Detecting fraud is art, not science. Harry Markopolos, the man who figured out Bernie Madoff's fraud well in advance of the regulators, was a competitor of Madoff's, obsessed with figuring out why Madoff's results were so stable in all markets. Because of his obsession, and his instinctive knowledge of those markets, he knew that there weren't enough options in the world for Madoff to trade if he was telling the truth about his strategy. So it had to be fraud.
What does this have to do with honey?
Consider the case of two young German businesspeople, sent on their first mission abroad on behalf of food conglomerate Albert L. Wolff GmbH. One ends up in prison and the other under house arrest before they both left the United States for good. Why? They were involved in bringing in honey from China without paying the stiff tariffs on such honey. One way in which they were found out is quite similar to how Markopolos figured out Madoff: There wasn't enough honey available from the places they claimed it was imported.

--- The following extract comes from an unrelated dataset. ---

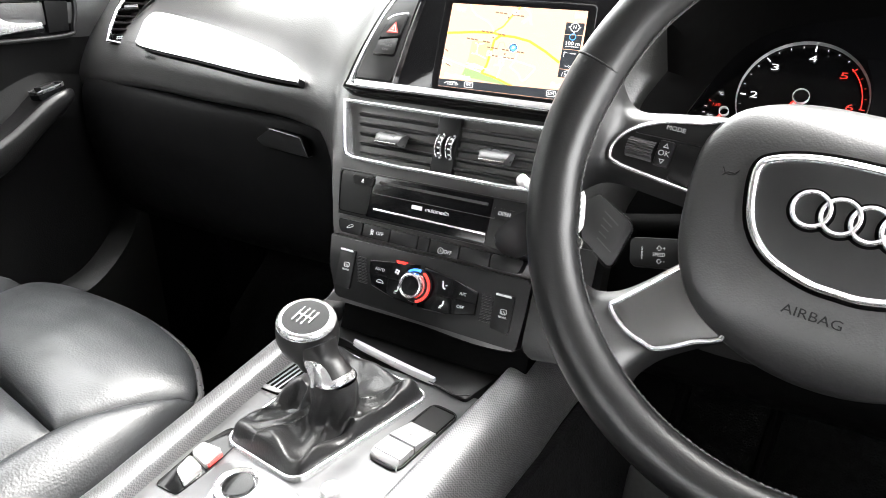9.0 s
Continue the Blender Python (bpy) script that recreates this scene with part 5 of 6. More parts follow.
for sx in (-1, 1):
    def mx(pts):
        q = [(sx * p[0], p[1]) for p in pts]
        return q if sx > 0 else q[::-1]

    part("spoke", spoke_form([(sx * a, b, sx * c, d, w) for a, b, c, d, w in ((0.070, 0.042, 0.070, -0.021, -0.022), (0.092, 0.040, 0.092, -0.021, -0.0215), (0.120, 0.035, 0.118, -0.0195, -0.0205), (0.140, 0.031, 0.138, -0.0185, -0.0185), (0.1505, 0.036, 0.150, -0.022, -0.0130), (0.158, 0.050, 0.158, -0.034, -0.001), (0.166, 0.070, 0.166, -0.05, 0.002))]), WHEEL_L, wheel)
    cp = [tuple(p) for p in spline([(0.148, -0.003), (0.1470, 0.0055), (0.139, 0.016), (0.122, 0.0250), (0.098, 0.0300), (0.080, 0.0320), (0.078, -0.015), (0.092, -0.0137), (0.118, -0.0115), (0.1425, -0.0085)], 4, True)]
    bm = B()
    frame_ring(bm, mx(cp), mx(shrink(cp, 0.0026)), MWR, -0.022, -0.0115, 0.001)
    part("control_edge", bm, CHROME, wheel, "satin chrome edge")
    bm = B()
    prism(bm, mx(shrink(cp, 0.002)), MWR, -0.022, -0.0130, 0.001)
    ctl = part("control_pad", bm, SATIN, wheel)
    for pts in ([(0.082, 0.0150), (0.112, 0.0145), (0.136, 0.0135), (0.122, 0.0220), (0.100, 0.0270), (0.082, 0.0290)], [(0.082, -0.0115), (0.1075, -0.0095), (0.1078, 0.0132), (0.082, 0.0137)]):
        bm = B()
        prism(bm, mx(rounded(pts, 0.0025)), MWR, -0.015, -0.0112, 0.0012)
        part("control_key", bm, SATIN, ctl)
    bm = B()
    prism(bm, mx(rrect(0.1136, 0.0050, 0.0100, 0.0165, 0.002)), MWR, -0.015, -0.0108, 0.0012)
    part("control_key", bm, SATIN, ctl)
    bm = B()
    MR = MWR @ Matrix.Translation((sx * 0.1285, 0.0045, -0.0145))
    prof = []
    for j in range(41):
        a = math.pi * j / 40
        q = 1.0 + (0.08 if j % 4 < 2 else -0.05)
        prof.append((0.0060 * q * math.cos(a), 0.0068 * q * math.sin(a)))
    sheet(bm, [[MR @ V(u, a, b) for a, b in prof] for u in (-0.0085, 0.0085)])
    part("scroll_roller", bm, GREYP, ctl)
    if sx < 0:
        words("lettering", "MODE", MWR, -0.1115, 0.0212, 0.0040, GREYPRINT, ctl, -0.0108, wide=0.0115)
        words("lettering", "OK", MWR, -0.1136, 0.0050, 0.0050, GREYPRINT, ctl, -0.0104)
        for d in (1, -1):
            bm = B()
            frame_ring(bm, [(-0.1154, 0.0050 + d * 0.0036), (-0.1118, 0.0050 + d * 0.0036), (-0.1136, 0.0050 + d * 0.0066)][::d], [(-0.1147, 0.0050 + d * 0.0041), (-0.1125, 0.0050 + d * 0.0041), (-0.1136, 0.0050 + d * 0.0059)][::d], MWR, -0.0109, -0.0104)
            part("arrow_mark", bm, GREYPRINT, ctl)
    # lower spoke
    part("spoke", spoke_form([(sx * a, b, sx * c, d, w) for a, b, c, d, w in ((0.060, -0.030, 0.030, -0.085, -0.018), (0.084, -0.054, 0.050, -0.096, -0.0165), (0.106, -0.0775, 0.072, -0.1125, -0.0145), (0.121, -0.0875, 0.081, -0.123, -0.010), (0.134, -0.0870, 0.0855, -0.133, -0.004), (0.148, -0.074, 0.085, -0.148, 0.0))]), WHEEL_L, wheel)
    si = [tuple(p) for p in spline([(0.1125, -0.0950), (0.1085, -0.0890), (0.0930, -0.0720), (0.0790, -0.0570), (0.062, -0.046), (0.045, -0.085), (0.0600, -0.0970), (0.0778, -0.1085), (0.0860, -0.1085), (0.100, -0.1045)][::-1], 4, True)]
    bm = B()
    prism(bm, mx(si), MWR, -0.020, -0.0110, 0.002)
    part("spoke_inlay", bm, SPOKEM, wheel, "satin metal spoke cover")
    bm = B()
    frame_ring(bm, mx([tuple(p) for p in shrink(si, -0.0014)]), mx(shrink(si, 0.0018)), MWR, -0.018, -0.0085, 0.001)
    part("inlay_edge", bm, CHROME, wheel)
bm = B()
tube(bm, [MW @ V(0, -0.02, -0.01), MW @ V(0, -0.03, -0.07)], 0.04, 20)
part("hub", bm, BLACK, wheel)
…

The raid on the ALW office on North Wabash Avenue occurred seven months later, after U.S. honey producers had warned Commerce and Homeland Security that companies might be smuggling in cheap Chinese honey. Low prices made them suspicious. So did the large amount of honey suddenly coming from Indonesia, Malaysia, and India—more, in total, than those countries historically produced.
Just as Bernie Madoff could not have made the trades he claimed he was making, so too it was simply impossible that more than 100% of the annual production of honey in three large countries could have been sent to the United States for export, let alone to a single company. In this case, the complaints to the government (which, after all, had a fiscal stake in the matter) were heeded and at least some investigations launched and people jailed.

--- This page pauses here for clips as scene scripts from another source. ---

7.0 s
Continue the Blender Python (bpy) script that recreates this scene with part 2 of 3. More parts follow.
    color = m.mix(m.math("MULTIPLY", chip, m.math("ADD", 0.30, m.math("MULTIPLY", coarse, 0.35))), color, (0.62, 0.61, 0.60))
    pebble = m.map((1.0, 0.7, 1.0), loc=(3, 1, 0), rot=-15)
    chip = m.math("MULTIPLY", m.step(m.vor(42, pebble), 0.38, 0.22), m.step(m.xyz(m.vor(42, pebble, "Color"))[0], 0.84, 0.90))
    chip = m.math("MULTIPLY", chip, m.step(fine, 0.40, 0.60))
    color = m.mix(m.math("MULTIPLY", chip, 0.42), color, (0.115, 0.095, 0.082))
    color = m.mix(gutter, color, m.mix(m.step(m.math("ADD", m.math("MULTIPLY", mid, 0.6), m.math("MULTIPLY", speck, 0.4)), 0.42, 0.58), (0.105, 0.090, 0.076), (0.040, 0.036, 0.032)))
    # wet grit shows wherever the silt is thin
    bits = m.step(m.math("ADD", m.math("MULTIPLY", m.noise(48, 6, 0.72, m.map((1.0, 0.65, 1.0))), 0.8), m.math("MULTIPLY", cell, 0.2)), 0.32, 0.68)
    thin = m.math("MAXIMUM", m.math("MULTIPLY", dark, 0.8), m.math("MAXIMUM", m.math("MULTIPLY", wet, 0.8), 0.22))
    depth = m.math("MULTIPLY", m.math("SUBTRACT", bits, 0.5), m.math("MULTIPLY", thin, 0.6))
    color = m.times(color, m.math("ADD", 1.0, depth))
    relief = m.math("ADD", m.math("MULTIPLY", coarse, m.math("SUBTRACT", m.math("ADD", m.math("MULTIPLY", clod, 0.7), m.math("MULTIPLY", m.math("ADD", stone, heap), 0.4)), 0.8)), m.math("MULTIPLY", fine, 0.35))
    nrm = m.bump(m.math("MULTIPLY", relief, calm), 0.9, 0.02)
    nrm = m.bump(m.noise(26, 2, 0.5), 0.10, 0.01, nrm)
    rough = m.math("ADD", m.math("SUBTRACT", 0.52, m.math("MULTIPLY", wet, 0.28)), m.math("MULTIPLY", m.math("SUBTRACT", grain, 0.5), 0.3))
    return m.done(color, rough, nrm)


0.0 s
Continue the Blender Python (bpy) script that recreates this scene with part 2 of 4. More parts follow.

Honey is a major issue today, both because of the issues with regard to disappearance of honeybees and because of illegal and adulterated imports. What can one do?

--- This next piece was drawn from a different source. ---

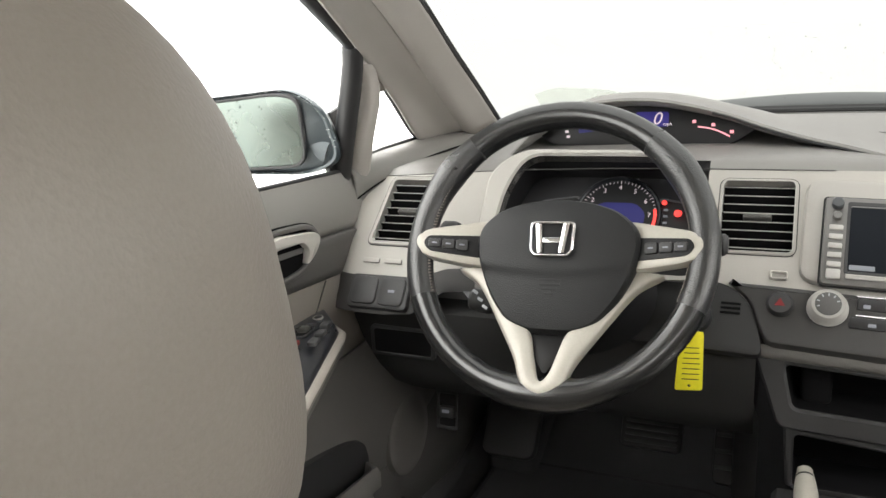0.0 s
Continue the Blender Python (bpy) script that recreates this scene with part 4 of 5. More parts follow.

One organization that has the right idea is True Source Honey. They will certify the origin of honey on products, authorizing the placement of a trademark on honey that meets their standards.
Of course, if you can, you can just know where your honey comes from. My honey comes from pretty much my own backyard. Our local Seattle Urban Honey, sold at farmers' markets, will show you exactly where the hives are for each jar of honey, which is designated by zip code. You can taste the difference between zip codes, too. One of the hives is close enough to our house that when I see a bee in my yard I can expect where it's heading to make honey.